“The economic cycle seems to have bottomed out and we are likely to see an improvement in the macroeconomic indicators. We expect earnings to dramatically improve 15-20 per cent over the next two years as corporate earnings return to normal with the bad news already priced in. This revival in earnings could also see the return of FPI interest in Indian markets
and build in $8-10 billion of net inflows in 2018,” said Mahesh Nandurkar, India strategist, CLSA.
Banking stocks continue to be in the forefront of the rally as investors expect the lenders to benefit the most from the revival in the economy.
The sectoral index for banking stocks in the BSE gained 1.6 per cent on Tuesday. Shares of SBI, India’s largest public sector lender, climbed 3.9 per cent – the highest for any Sensex constituent. Shares of ICICI Bank and Axis Bank closed three per cent and 1.3 per cent higher, respectively. Tata Steel, ONGC and Coal India were among the other top gainers, with each of them going up more than three per cent each.

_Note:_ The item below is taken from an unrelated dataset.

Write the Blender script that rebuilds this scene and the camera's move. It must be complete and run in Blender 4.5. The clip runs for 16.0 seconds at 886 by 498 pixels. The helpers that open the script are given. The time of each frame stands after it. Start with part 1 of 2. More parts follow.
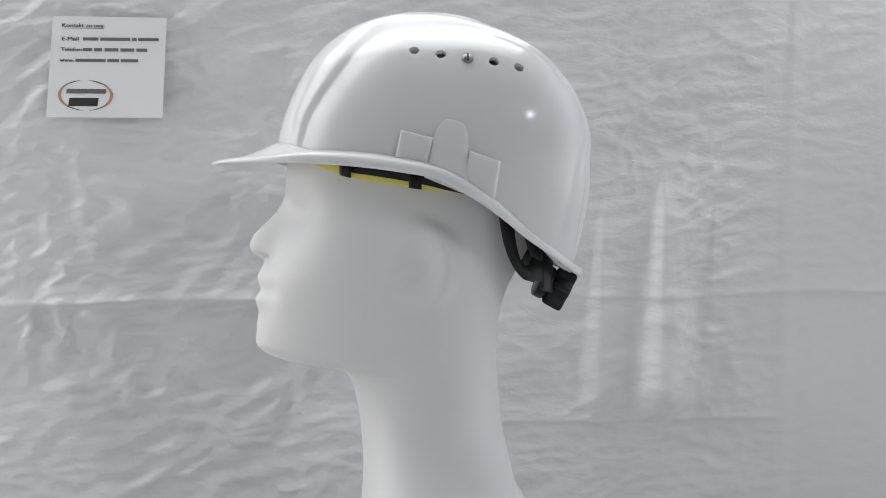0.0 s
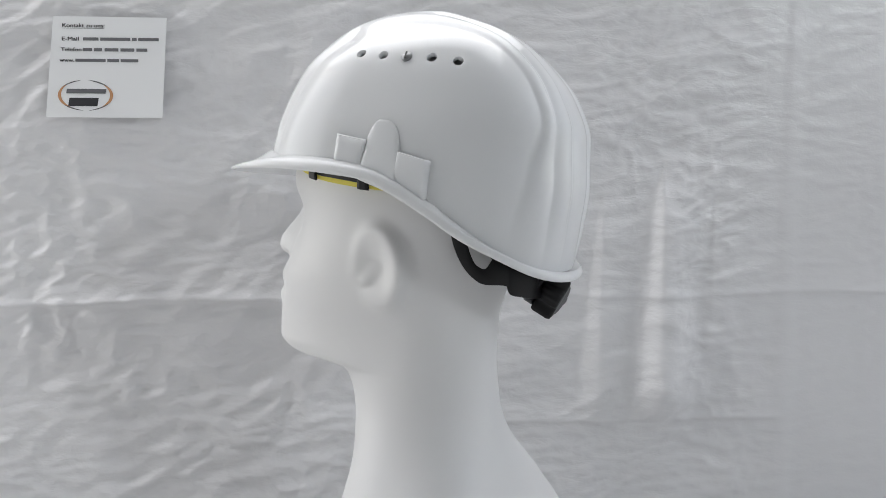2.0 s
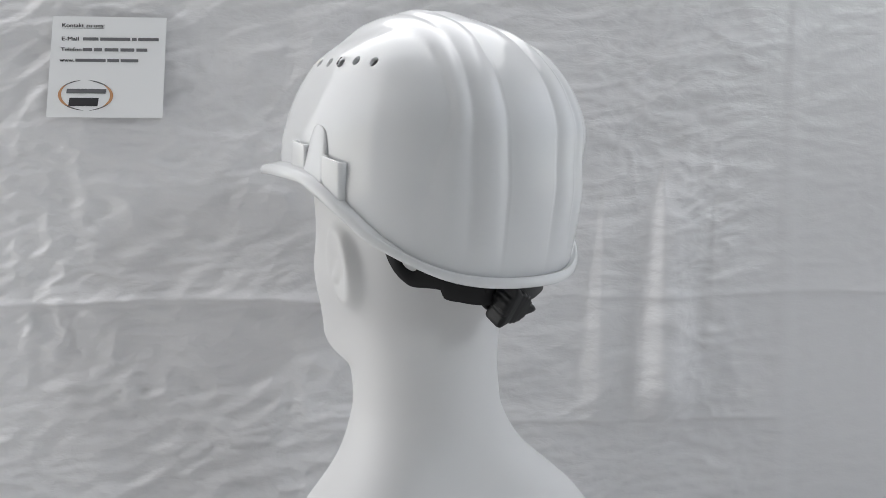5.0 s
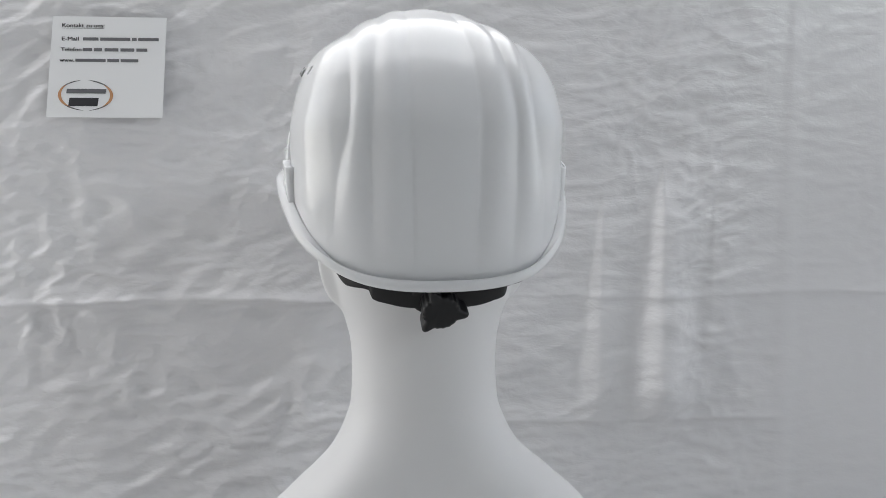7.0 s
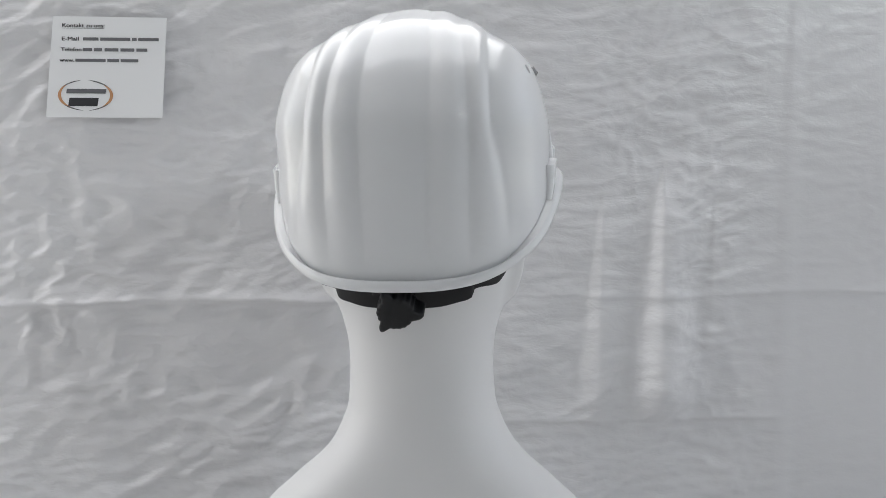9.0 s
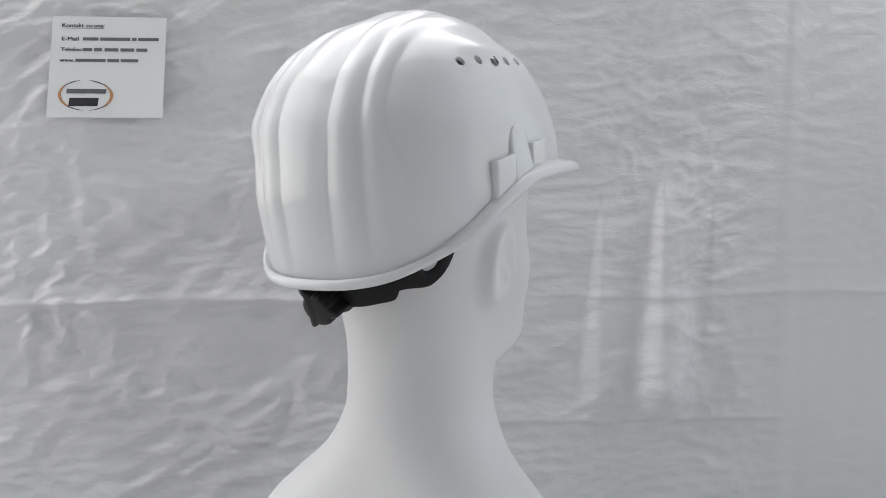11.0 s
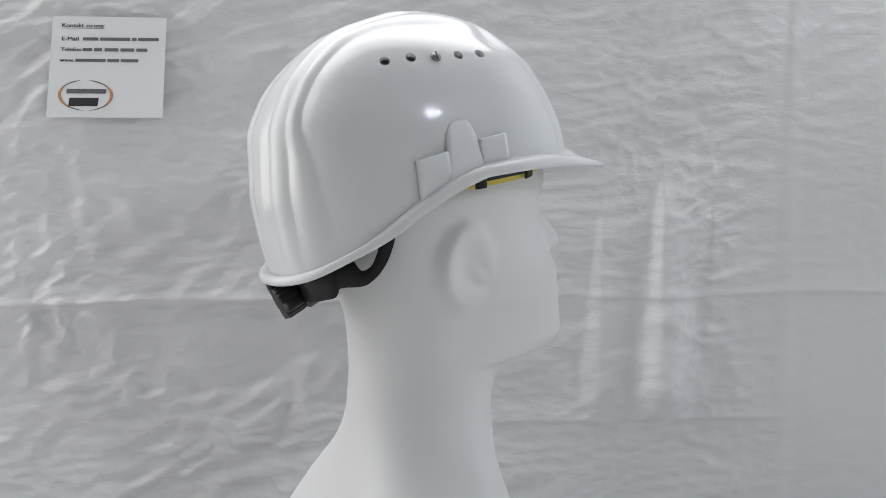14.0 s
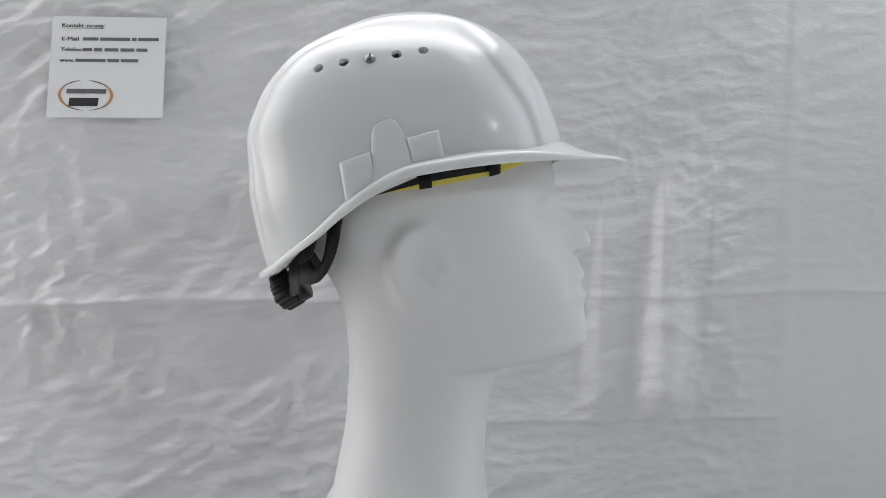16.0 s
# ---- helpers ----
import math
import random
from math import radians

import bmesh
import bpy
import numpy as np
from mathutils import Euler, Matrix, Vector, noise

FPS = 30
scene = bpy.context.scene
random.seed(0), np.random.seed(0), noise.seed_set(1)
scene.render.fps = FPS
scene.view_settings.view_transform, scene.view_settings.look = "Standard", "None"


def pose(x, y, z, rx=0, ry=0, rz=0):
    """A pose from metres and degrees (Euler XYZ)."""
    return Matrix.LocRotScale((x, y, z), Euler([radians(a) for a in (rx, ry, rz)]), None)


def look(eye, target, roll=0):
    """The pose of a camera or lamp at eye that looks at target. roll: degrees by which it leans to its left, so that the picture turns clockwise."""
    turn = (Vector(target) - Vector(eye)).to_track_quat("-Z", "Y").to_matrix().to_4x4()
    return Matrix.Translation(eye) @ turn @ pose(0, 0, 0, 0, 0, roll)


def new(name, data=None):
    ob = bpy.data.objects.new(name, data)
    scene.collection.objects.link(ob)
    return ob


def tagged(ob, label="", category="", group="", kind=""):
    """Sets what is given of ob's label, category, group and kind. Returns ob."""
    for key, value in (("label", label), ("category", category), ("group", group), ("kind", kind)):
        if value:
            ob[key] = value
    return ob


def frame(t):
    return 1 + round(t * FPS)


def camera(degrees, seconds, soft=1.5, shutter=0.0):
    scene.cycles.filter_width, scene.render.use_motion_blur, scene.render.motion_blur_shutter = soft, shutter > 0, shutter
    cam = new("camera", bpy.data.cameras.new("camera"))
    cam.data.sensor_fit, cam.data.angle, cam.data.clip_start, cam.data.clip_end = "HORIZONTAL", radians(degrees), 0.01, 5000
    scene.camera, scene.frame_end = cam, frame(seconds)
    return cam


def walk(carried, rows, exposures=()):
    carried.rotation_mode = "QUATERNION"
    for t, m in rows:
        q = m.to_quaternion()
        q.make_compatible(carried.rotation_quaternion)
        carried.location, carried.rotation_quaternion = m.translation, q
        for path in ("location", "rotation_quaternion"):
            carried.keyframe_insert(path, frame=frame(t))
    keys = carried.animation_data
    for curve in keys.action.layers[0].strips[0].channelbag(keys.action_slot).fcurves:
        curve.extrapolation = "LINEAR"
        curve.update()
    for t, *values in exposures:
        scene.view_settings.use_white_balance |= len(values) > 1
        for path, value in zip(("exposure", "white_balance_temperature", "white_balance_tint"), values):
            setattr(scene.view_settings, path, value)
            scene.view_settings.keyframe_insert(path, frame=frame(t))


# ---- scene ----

# Lengths of the turning things are in millimetres about the turning axis, heights from the lens; MM turns them into metres.
MM = 0.001
EYE_Z = 0.38
EYE = (0.0, -0.55, EYE_Z - 0.0112)

# ---- camera ----
cam = camera(64.05, 16.0, soft=0.4)
CAM_POSE = look(EYE, (EYE[0] + 0.03026, EYE[1] + 0.99724, EYE[2] - 0.0454), -0.607)
walk(cam, [(0.0, CAM_POSE), (16.0, CAM_POSE)], [(0.0, 0.07, 6500, 10), (2.55, 0.08, 6500, 10), (3.0, 0.0, 6500, 10), (16.0, 0.0, 6500, 10)])

# degrees of turn of the bust and helmet
TURN = [(0.0, 88.9), (0.5, 84.6), (1.0, 77.3), (1.5, 69.1), (2.0, 64.0), (2.5, 58.3), (3.0, 54.3), (3.5, 51.0), (4.0, 47.2),
        (6.5, 13.2), (7.0, 7.5), (7.5, 3.2), (8.0, 0.2), (8.5, -3.9), (9.0, -7.5), (11.5, -42.3), (12.0, -46.2), (12.5, -51.2),
        (13.0, -55.5), (13.5, -59.6), (14.0, -62.4), (14.5, -66.3), (15.0, -74.2), (15.5, -81.7), (16.0, -89.2)]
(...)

According to market analysts, the surging crude oil prices could be a headwind for the market over the next few months. This could shoot up the inflation and widen the fiscal deficit. Crude oil has gained 25 per cent in the past one year and is currently trading close to $70 a barrel. The level is still lower compared to its previous high of $140 per barrel in 2014, however, analysts caution that the macroeconomy could come under strain if oil price rise another $10 a barrel from the current levels.
“Rising oil prices in the global markets
put a lot of pressure on the Indian economy. Whenever the prices go up, the inflation shoots up and the fiscal deficit also increases. The current oil prices are looking relatively expensive, and in order to absorb the shock of rising oil prices, the government may have to do a balancing act by reducing excise duties so that it doesn’t impact the inflation,” said Deven Choksey, managing director, KR Choksey Investment Managers.
Broader markets also face headwinds as stock prices in this space have risen sharply despite lackluster earnings. This has led to a surge in the valuations with the BSE mid and small-cap indices on the BSE currently commanding a price to earnings (p/e) multiple of 48 and 112 times, respectively. After beating Sensex for four consecutive years in terms of returns, the broader markets are already showing signs of underperformance. While the Sensex has rallied more than six per cent during the year so far, the BSE mid and small-cap indices have only managed to go up by 1.4 per cent and 2.2 per cent, respectively.